Specifically, Vietnam's woodwork industry is facing risks of tax evasion, anti-dumping, and anti-subsidy duties that exist in some exported items to the US market. The risk arises when these items or components are imported, assembled in Vietnam, and labeled with Vietnamese origin without meeting the necessary certification requirements, and then exported to the US. Many businesses in Binh Duong have been affected this way.

In fact, as Vietnam participates in more and more free trade agreements, alongside the benefits they bring, fraudulent origin practices are also becoming more prevalent. Some groups of foreign goods producers have taken advantage of bringing goods into Vietnam, falsifying the origin of Vietnamese goods for export to enjoy tax incentives reserved for member countries of such the agreements.

Mr. Pham Van Xo, Chairman of the provincial Import-Export Association, expressed the concern that goods originating from foreign countries are being transshipped through Vietnam to legitimize documents or apply for certificates of origin before exporting to a third country. With a series of tactics employed by individuals for fraudulent origin of goods, and infringement of intellectual property rights, the task of detection and counterstrike becomes increasingly challenging. Mr. Pham Van Xo stated: “I have received invitations for collaboration to establish a company assembling pre-manufactured goods from abroad under a Vietnamese brand. Some members of the import-export association have also received such collaboration invitations. However, we understand the risks associated with those collaboration invitations and have outrightly declined. This fraudulent behavior has seriously impacted many domestic manufacturing sectors.”

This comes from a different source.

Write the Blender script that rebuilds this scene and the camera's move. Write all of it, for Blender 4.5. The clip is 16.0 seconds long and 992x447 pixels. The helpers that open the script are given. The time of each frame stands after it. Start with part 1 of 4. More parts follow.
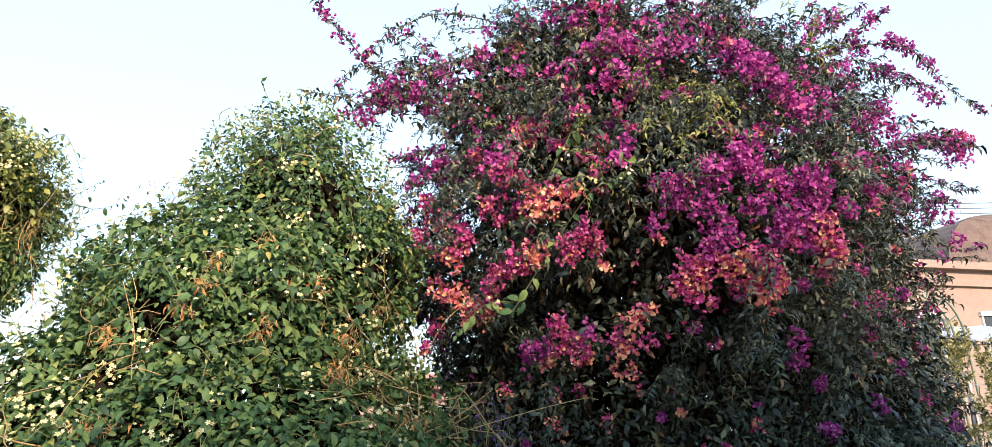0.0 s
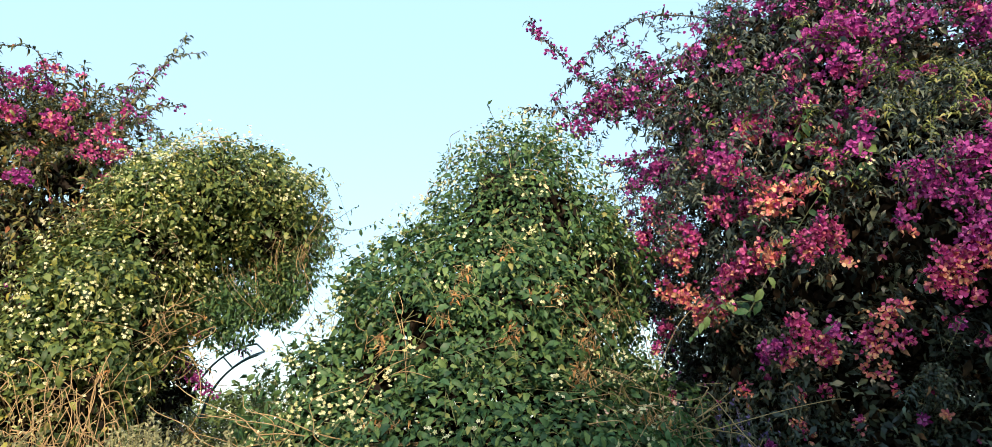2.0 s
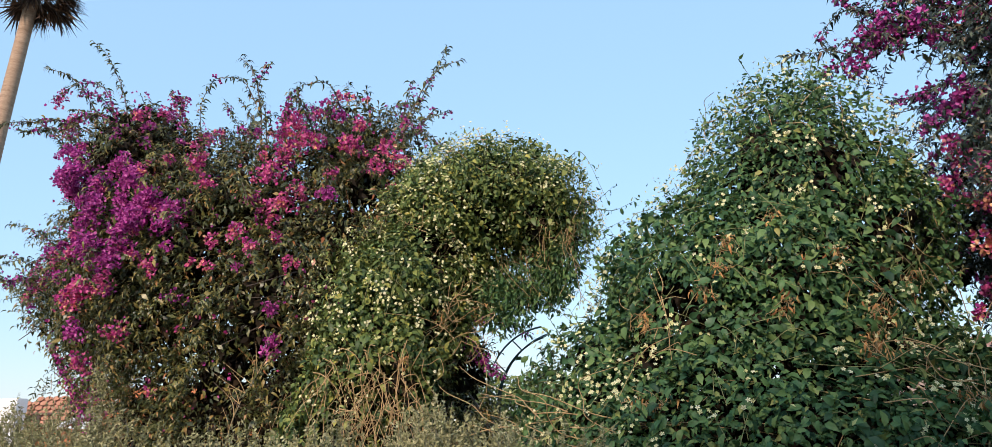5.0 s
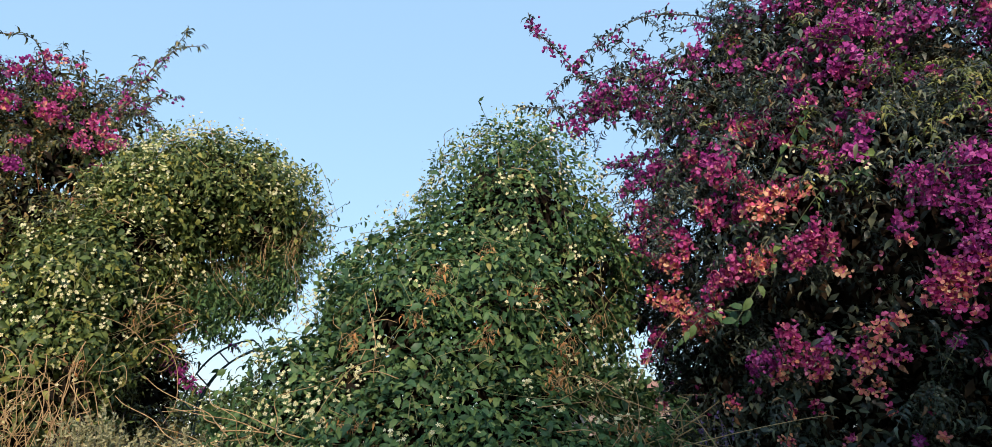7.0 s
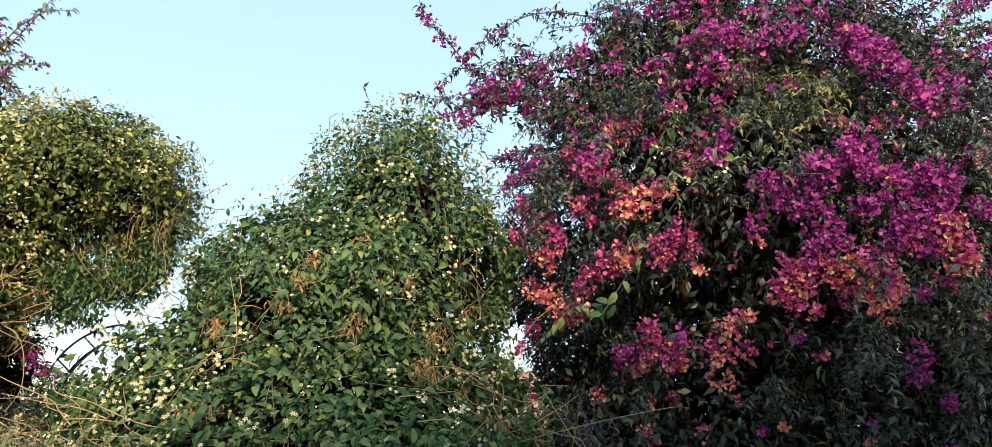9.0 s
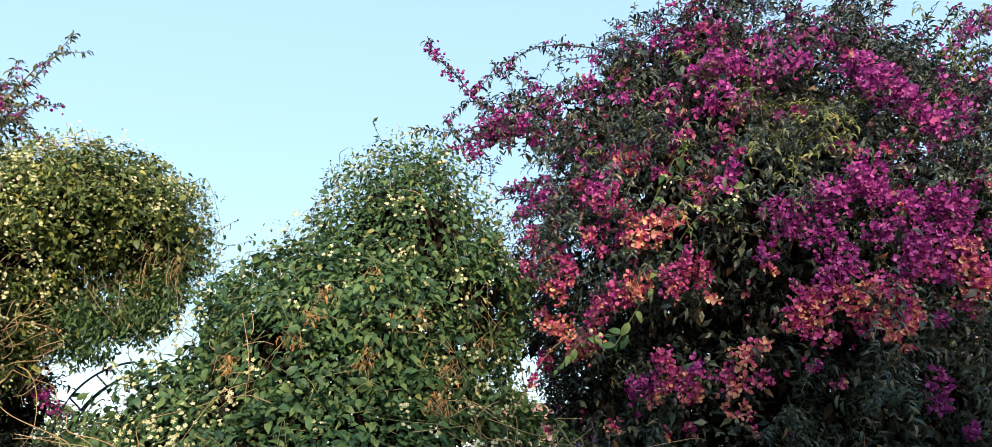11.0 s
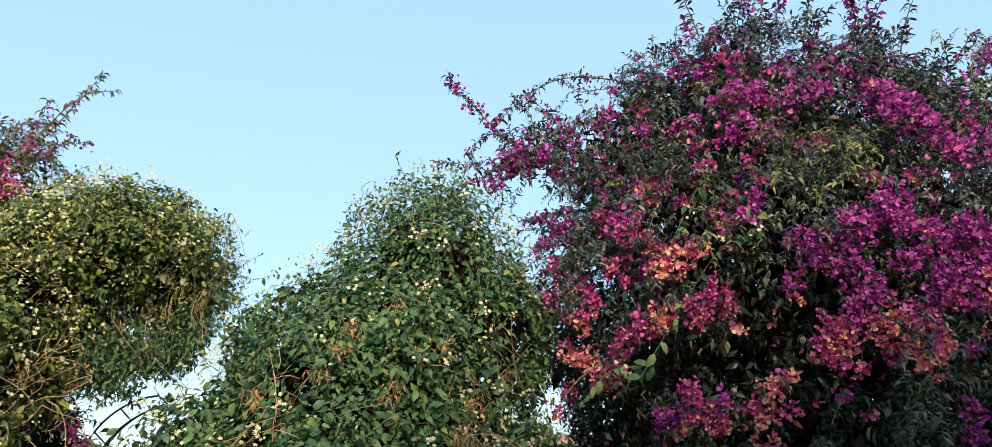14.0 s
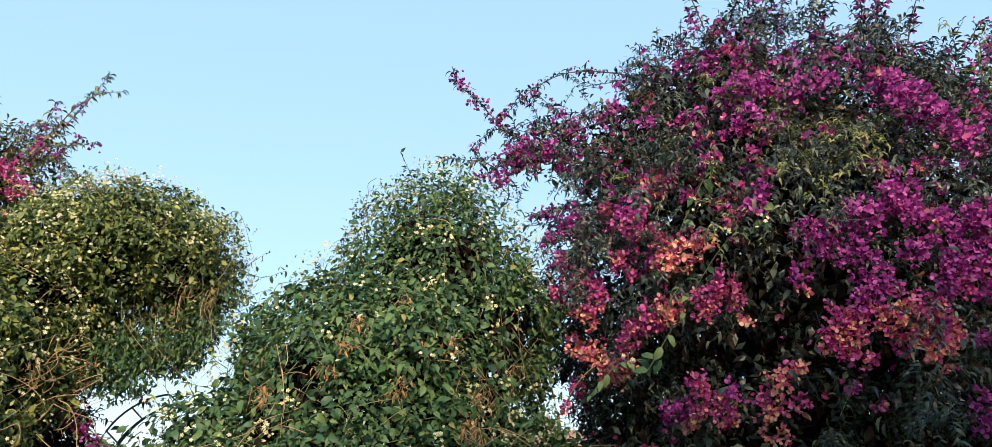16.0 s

Protective measures needed for enterprises

Xo proposes that authorities and sectors in the near future need to proactively research measures on trade defense to enhance protection for domestic production and market against international integration requirements. Particularly and currently, commercial fraud is becoming more sophisticated.

Meanwhile, Liem shared that Vietnam hads signed many bilateral and multilateral trade agreements under foreign investment laws; therefore, all technical measures to restrict foreign investment to borrow the origin of Vietnamese furniture must be based on the law and international commitments that had been signed. Countries worldwide, currently, restrict trade fraud by requiring supply chain verification. An exporting company must prove its position within the supply chain of the product. Otherwise, the company is undoubtedly engaging in origin fraud. Vietnam needs to adopt such an approach to prevent foreign-invested companies from bypassing products and borrowing Vietnam's origin. To achieve this, it is essential to control both outputs and inputs, including domestic enterprises.

Discussing with us about the issue of foreign goods imported into Vietnam for re-export to a third country to enjoy tax benefits and other advantages, Mr. Nguyen Thanh Binh, Deputy Director of the provincial Customs Department, stated: “Binh Duong, with over 85% of businesses operating in the processing, manufacturing, and export sectors enjoying tax exemptions, always harbors risks of trade fraud. Currently, we are focusing on implementing a comprehensive set of customs control measures, proactively reviewing policy inconsistencies to propose, recommend to competent authorities to amend, supplement, or issue new legal documents, to prevent entities from exploiting and committing violations. Along with emphasizing self-training, enhancing capacity for customs control forces is to ensure effective implementation of anti-smuggling and commercial fraud prevention work in the province.”